Given exercise
Reproduce the listing word for word, leaving every picture behind.

____

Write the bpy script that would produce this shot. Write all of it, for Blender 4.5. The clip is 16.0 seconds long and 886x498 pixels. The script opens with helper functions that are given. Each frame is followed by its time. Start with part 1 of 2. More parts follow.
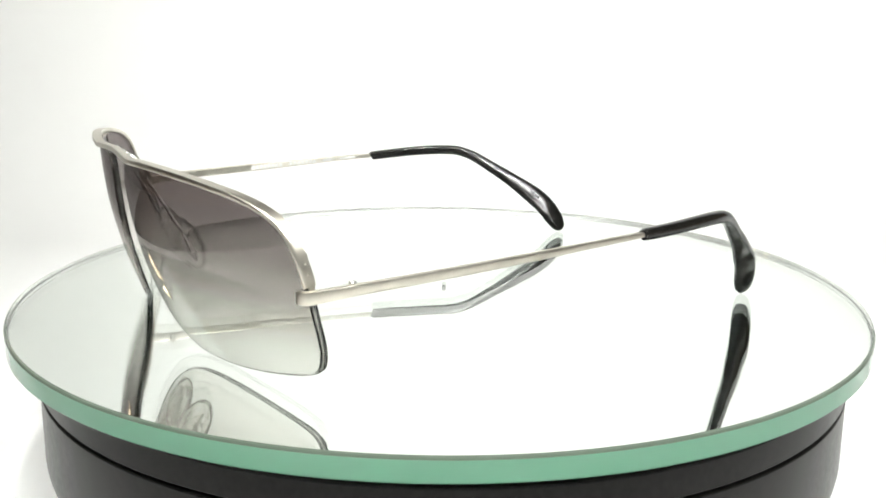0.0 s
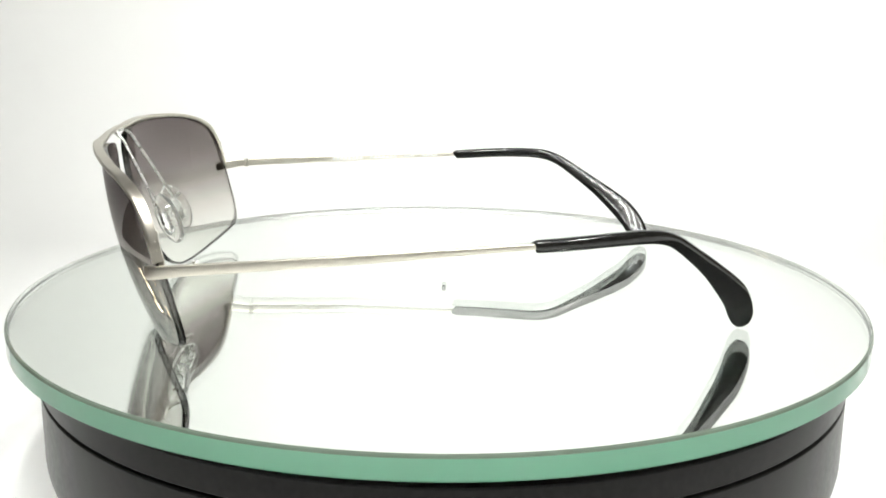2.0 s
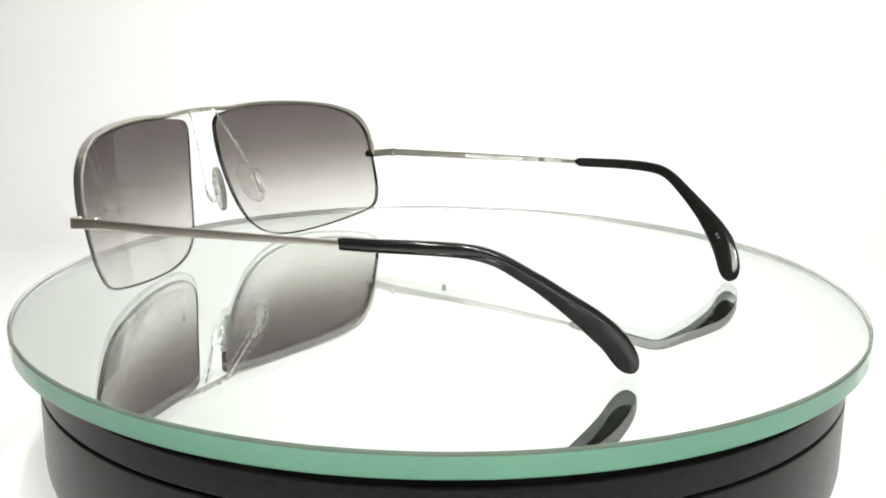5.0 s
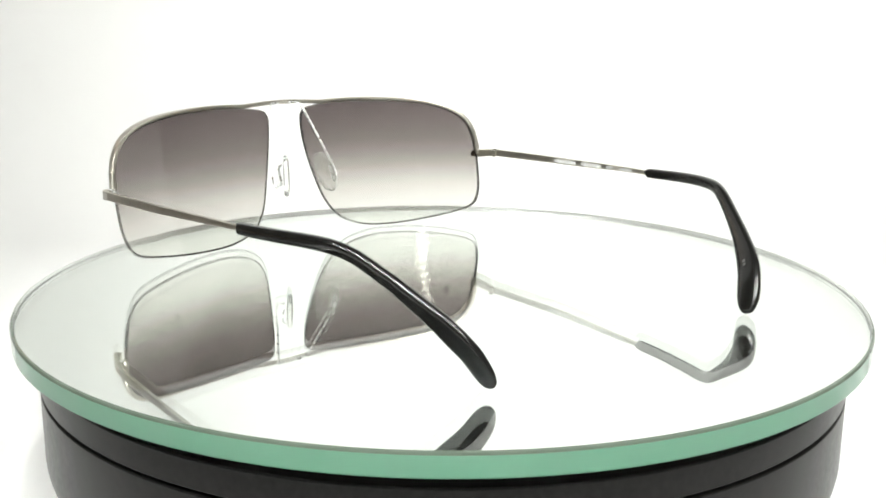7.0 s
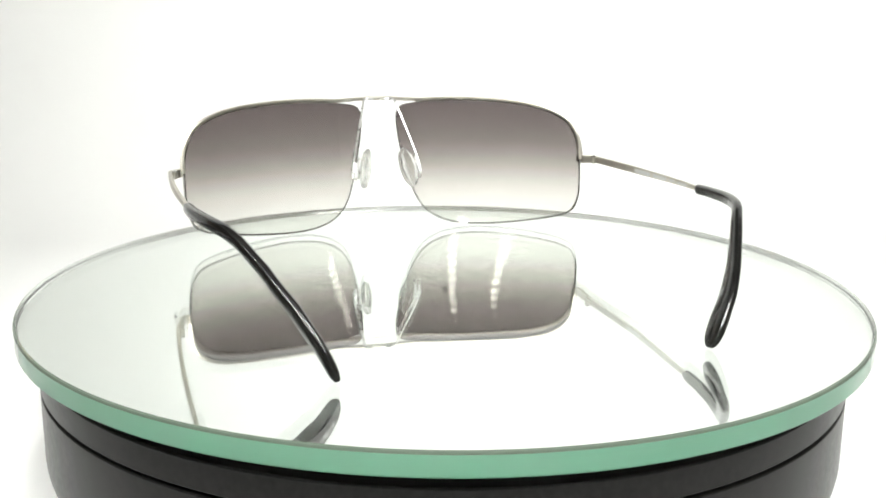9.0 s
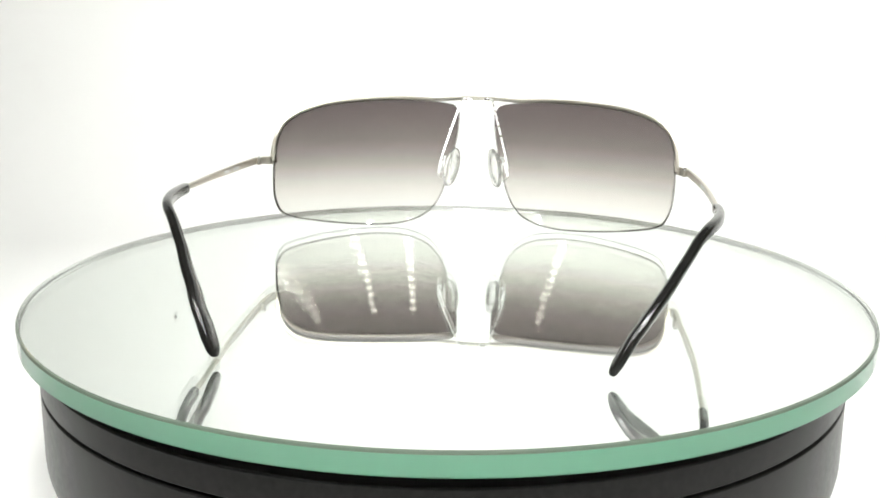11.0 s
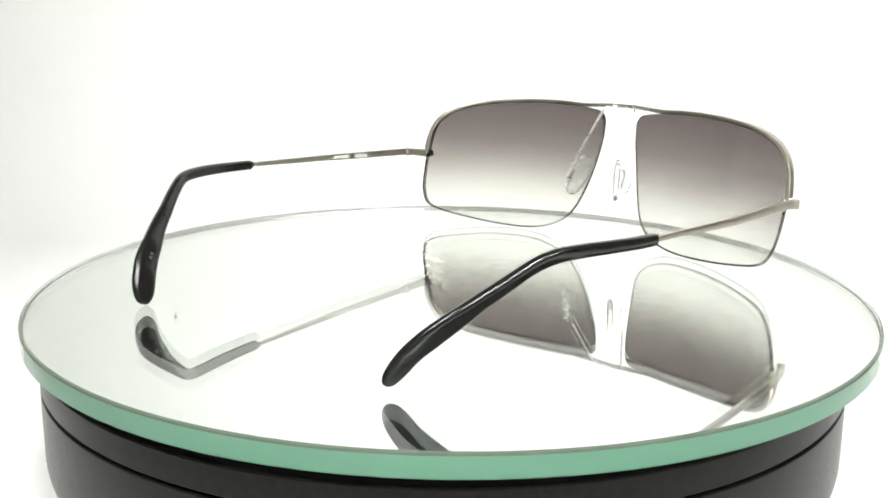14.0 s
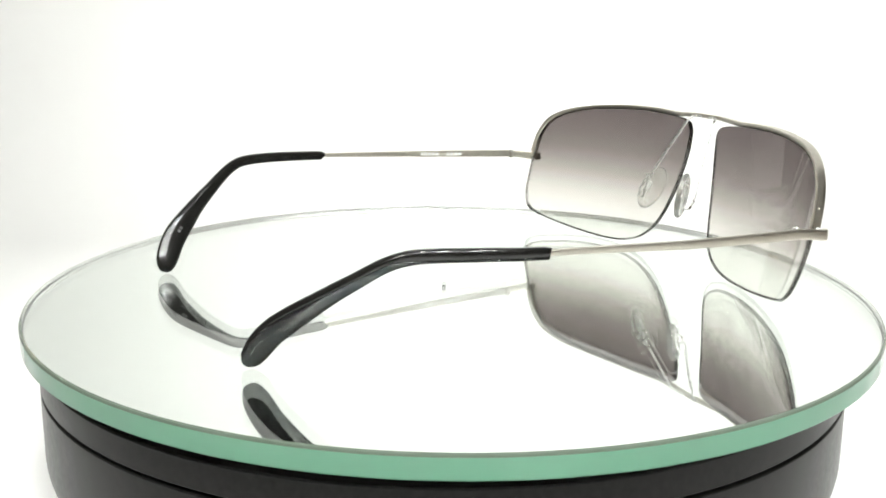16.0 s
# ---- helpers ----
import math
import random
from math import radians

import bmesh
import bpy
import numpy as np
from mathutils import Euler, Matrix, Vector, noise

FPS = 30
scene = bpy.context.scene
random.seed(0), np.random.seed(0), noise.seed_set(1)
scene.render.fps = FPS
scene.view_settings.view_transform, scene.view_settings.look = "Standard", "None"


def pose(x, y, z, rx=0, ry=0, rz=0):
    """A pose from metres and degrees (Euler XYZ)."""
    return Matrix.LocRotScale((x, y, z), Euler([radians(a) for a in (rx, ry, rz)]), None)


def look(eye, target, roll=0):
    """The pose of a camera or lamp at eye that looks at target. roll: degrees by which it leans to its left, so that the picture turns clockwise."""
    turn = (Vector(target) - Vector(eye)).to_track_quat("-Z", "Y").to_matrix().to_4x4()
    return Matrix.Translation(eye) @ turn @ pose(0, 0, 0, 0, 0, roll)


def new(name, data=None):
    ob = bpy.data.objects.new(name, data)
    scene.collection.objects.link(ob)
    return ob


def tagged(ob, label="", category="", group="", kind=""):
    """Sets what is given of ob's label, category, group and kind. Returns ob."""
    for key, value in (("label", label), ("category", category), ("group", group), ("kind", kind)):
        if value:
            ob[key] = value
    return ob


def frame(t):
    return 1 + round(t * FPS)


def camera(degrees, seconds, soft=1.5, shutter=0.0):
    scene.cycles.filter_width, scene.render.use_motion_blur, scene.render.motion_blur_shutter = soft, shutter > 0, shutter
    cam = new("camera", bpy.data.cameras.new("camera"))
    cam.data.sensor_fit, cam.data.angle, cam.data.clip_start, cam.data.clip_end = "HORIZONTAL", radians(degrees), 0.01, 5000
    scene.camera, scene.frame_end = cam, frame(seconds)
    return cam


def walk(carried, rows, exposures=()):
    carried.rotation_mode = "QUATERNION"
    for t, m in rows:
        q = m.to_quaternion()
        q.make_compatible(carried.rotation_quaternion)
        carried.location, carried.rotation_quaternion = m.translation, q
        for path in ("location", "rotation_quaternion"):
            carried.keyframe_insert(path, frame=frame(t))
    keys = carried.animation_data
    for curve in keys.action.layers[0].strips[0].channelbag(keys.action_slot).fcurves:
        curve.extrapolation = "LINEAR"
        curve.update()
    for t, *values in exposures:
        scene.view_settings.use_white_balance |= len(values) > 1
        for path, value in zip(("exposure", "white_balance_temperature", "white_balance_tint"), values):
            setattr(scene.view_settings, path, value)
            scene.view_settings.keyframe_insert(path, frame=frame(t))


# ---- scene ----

____

Exercise response
Write the bpy script that would produce this shot. Write all of it, for Blender 4.5. The clip is 16.0 seconds long and 886x498 pixels. The script opens with helper functions that are given. Each frame is followed by its time. Start with part 1 of 2. More parts follow.
0.0 s
2.0 s
5.0 s
7.0 s
9.0 s
11.0 s
14.0 s
16.0 s
# ---- helpers ----
import math
import random
from math import radians

import bmesh
import bpy
import numpy as np
from mathutils import Euler, Matrix, Vector, noise

FPS = 30
scene = bpy.context.scene
random.seed(0), np.random.seed(0), noise.seed_set(1)
scene.render.fps = FPS
scene.view_settings.view_transform, scene.view_settings.look = "Standard", "None"


def pose(x, y, z, rx=0, ry=0, rz=0):
    """A pose from metres and degrees (Euler XYZ)."""
    return Matrix.LocRotScale((x, y, z), Euler([radians(a) for a in (rx, ry, rz)]), None)


def look(eye, target, roll=0):
    """The pose of a camera or lamp at eye that looks at target. roll: degrees by which it leans to its left, so that the picture turns clockwise."""
    turn = (Vector(target) - Vector(eye)).to_track_quat("-Z", "Y").to_matrix().to_4x4()
    return Matrix.Translation(eye) @ turn @ pose(0, 0, 0, 0, 0, roll)


def new(name, data=None):
    ob = bpy.data.objects.new(name, data)
    scene.collection.objects.link(ob)
    return ob


def tagged(ob, label="", category="", group="", kind=""):
    """Sets what is given of ob's label, category, group and kind. Returns ob."""
    for key, value in (("label", label), ("category", category), ("group", group), ("kind", kind)):
        if value:
            ob[key] = value
    return ob


def frame(t):
    return 1 + round(t * FPS)


def camera(degrees, seconds, soft=1.5, shutter=0.0):
    scene.cycles.filter_width, scene.render.use_motion_blur, scene.render.motion_blur_shutter = soft, shutter > 0, shutter
    cam = new("camera", bpy.data.cameras.new("camera"))
    cam.data.sensor_fit, cam.data.angle, cam.data.clip_start, cam.data.clip_end = "HORIZONTAL", radians(degrees), 0.01, 5000
    scene.camera, scene.frame_end = cam, frame(seconds)
    return cam


def walk(carried, rows, exposures=()):
    carried.rotation_mode = "QUATERNION"
    for t, m in rows:
        q = m.to_quaternion()
        q.make_compatible(carried.rotation_quaternion)
        carried.location, carried.rotation_quaternion = m.translation, q
        for path in ("location", "rotation_quaternion"):
            carried.keyframe_insert(path, frame=frame(t))
    keys = carried.animation_data
    for curve in keys.action.layers[0].strips[0].channelbag(keys.action_slot).fcurves:
        curve.extrapolation = "LINEAR"
        curve.update()
    for t, *values in exposures:
        scene.view_settings.use_white_balance |= len(values) > 1
        for path, value in zip(("exposure", "white_balance_temperature", "white_balance_tint"), values):
            setattr(scene.view_settings, path, value)
            scene.view_settings.keyframe_insert(path, frame=frame(t))


# ---- scene ----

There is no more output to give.